* [SUPPLIED INFORMATION]:
● ● ●
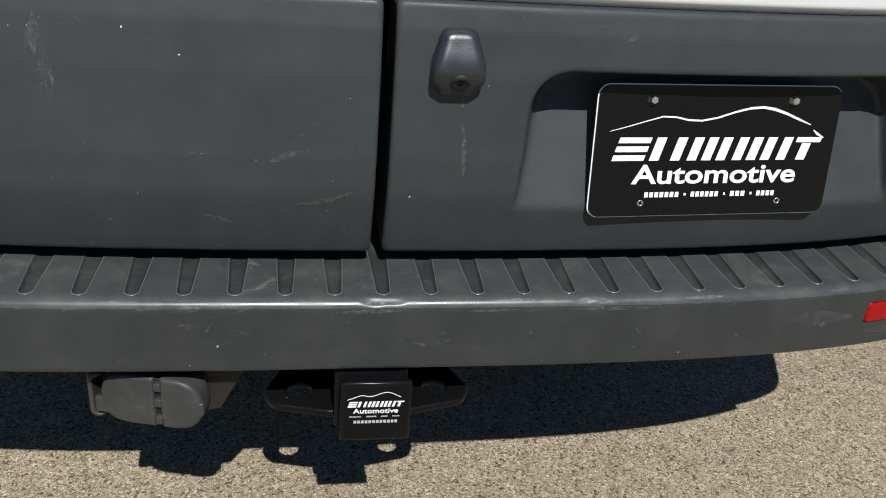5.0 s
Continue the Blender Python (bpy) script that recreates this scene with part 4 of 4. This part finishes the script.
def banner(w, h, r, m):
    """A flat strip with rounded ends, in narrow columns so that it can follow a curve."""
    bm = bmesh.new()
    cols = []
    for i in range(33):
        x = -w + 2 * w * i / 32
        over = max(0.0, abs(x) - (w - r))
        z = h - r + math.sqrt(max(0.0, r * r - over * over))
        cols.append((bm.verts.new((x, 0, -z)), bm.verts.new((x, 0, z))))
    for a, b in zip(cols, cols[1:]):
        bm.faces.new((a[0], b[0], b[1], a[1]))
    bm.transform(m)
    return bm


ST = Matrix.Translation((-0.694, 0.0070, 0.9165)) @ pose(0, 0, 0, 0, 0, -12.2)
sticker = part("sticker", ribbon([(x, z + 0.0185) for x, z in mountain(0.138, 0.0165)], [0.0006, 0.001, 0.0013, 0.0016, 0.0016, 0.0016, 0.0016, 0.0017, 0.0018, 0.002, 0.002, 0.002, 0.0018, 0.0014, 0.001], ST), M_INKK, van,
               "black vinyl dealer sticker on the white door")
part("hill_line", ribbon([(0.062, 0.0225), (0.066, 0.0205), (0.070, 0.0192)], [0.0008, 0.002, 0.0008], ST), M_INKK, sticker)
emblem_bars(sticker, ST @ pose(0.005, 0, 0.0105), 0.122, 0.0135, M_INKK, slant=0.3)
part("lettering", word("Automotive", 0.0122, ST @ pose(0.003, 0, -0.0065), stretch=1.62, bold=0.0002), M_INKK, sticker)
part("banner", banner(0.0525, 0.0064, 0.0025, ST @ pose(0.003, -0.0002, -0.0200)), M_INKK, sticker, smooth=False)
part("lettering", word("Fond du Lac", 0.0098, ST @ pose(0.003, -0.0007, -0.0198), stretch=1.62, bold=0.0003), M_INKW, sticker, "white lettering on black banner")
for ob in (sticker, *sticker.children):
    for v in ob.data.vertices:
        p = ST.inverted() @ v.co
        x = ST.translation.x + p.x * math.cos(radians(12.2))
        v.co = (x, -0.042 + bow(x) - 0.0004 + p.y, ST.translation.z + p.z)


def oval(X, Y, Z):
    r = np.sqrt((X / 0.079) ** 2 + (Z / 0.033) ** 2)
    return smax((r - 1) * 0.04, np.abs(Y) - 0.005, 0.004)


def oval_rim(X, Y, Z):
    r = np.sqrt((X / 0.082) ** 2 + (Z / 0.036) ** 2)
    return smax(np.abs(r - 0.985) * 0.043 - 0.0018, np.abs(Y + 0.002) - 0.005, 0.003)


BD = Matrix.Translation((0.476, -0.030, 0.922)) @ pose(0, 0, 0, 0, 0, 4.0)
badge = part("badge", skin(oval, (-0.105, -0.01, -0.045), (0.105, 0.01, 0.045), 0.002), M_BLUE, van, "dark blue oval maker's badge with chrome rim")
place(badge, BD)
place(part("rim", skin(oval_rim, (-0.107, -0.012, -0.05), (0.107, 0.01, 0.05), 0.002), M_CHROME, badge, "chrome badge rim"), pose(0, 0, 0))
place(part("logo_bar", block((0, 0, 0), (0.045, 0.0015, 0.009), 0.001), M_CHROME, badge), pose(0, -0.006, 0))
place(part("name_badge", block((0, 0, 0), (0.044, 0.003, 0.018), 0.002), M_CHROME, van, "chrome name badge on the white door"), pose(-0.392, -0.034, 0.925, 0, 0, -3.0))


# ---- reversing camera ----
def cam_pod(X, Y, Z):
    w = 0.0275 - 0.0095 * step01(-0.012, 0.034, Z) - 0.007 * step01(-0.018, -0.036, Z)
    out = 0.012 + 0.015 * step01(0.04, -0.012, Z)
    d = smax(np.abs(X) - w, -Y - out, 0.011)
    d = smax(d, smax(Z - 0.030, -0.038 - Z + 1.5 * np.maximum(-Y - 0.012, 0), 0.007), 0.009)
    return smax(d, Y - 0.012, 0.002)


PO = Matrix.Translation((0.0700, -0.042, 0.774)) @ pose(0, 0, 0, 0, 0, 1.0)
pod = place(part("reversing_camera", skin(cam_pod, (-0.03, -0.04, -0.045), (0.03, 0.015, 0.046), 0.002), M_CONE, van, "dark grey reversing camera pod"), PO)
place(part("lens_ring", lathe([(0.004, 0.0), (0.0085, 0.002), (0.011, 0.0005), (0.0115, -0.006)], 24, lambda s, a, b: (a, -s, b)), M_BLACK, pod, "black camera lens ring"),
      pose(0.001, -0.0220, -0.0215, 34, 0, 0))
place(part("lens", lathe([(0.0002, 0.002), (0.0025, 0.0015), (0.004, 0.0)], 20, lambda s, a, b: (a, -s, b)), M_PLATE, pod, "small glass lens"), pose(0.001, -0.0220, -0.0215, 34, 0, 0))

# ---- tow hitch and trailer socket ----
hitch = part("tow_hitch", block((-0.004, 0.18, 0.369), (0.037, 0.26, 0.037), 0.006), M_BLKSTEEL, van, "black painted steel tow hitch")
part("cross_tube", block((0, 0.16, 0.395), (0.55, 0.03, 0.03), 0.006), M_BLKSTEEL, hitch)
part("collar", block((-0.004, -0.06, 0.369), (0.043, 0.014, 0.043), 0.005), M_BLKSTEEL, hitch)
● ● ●
* [AIM]: Repeat, word for word and with no pictures, only the lines running from the beginning of the data to the line that contains "return smax(np.abs(r - 0.985)".

* [FULL RESPONSE]:
5.0 s
Continue the Blender Python (bpy) script that recreates this scene with part 4 of 4. This part finishes the script.
def banner(w, h, r, m):
    """A flat strip with rounded ends, in narrow columns so that it can follow a curve."""
    bm = bmesh.new()
    cols = []
    for i in range(33):
        x = -w + 2 * w * i / 32
        over = max(0.0, abs(x) - (w - r))
        z = h - r + math.sqrt(max(0.0, r * r - over * over))
        cols.append((bm.verts.new((x, 0, -z)), bm.verts.new((x, 0, z))))
    for a, b in zip(cols, cols[1:]):
        bm.faces.new((a[0], b[0], b[1], a[1]))
    bm.transform(m)
    return bm


ST = Matrix.Translation((-0.694, 0.0070, 0.9165)) @ pose(0, 0, 0, 0, 0, -12.2)
sticker = part("sticker", ribbon([(x, z + 0.0185) for x, z in mountain(0.138, 0.0165)], [0.0006, 0.001, 0.0013, 0.0016, 0.0016, 0.0016, 0.0016, 0.0017, 0.0018, 0.002, 0.002, 0.002, 0.0018, 0.0014, 0.001], ST), M_INKK, van,
               "black vinyl dealer sticker on the white door")
part("hill_line", ribbon([(0.062, 0.0225), (0.066, 0.0205), (0.070, 0.0192)], [0.0008, 0.002, 0.0008], ST), M_INKK, sticker)
emblem_bars(sticker, ST @ pose(0.005, 0, 0.0105), 0.122, 0.0135, M_INKK, slant=0.3)
part("lettering", word("Automotive", 0.0122, ST @ pose(0.003, 0, -0.0065), stretch=1.62, bold=0.0002), M_INKK, sticker)
part("banner", banner(0.0525, 0.0064, 0.0025, ST @ pose(0.003, -0.0002, -0.0200)), M_INKK, sticker, smooth=False)
part("lettering", word("Fond du Lac", 0.0098, ST @ pose(0.003, -0.0007, -0.0198), stretch=1.62, bold=0.0003), M_INKW, sticker, "white lettering on black banner")
for ob in (sticker, *sticker.children):
    for v in ob.data.vertices:
        p = ST.inverted() @ v.co
        x = ST.translation.x + p.x * math.cos(radians(12.2))
        v.co = (x, -0.042 + bow(x) - 0.0004 + p.y, ST.translation.z + p.z)


def oval(X, Y, Z):
    r = np.sqrt((X / 0.079) ** 2 + (Z / 0.033) ** 2)
    return smax((r - 1) * 0.04, np.abs(Y) - 0.005, 0.004)


def oval_rim(X, Y, Z):
    r = np.sqrt((X / 0.082) ** 2 + (Z / 0.036) ** 2)
    return smax(np.abs(r - 0.985) * 0.043 - 0.0018, np.abs(Y + 0.002) - 0.005, 0.003)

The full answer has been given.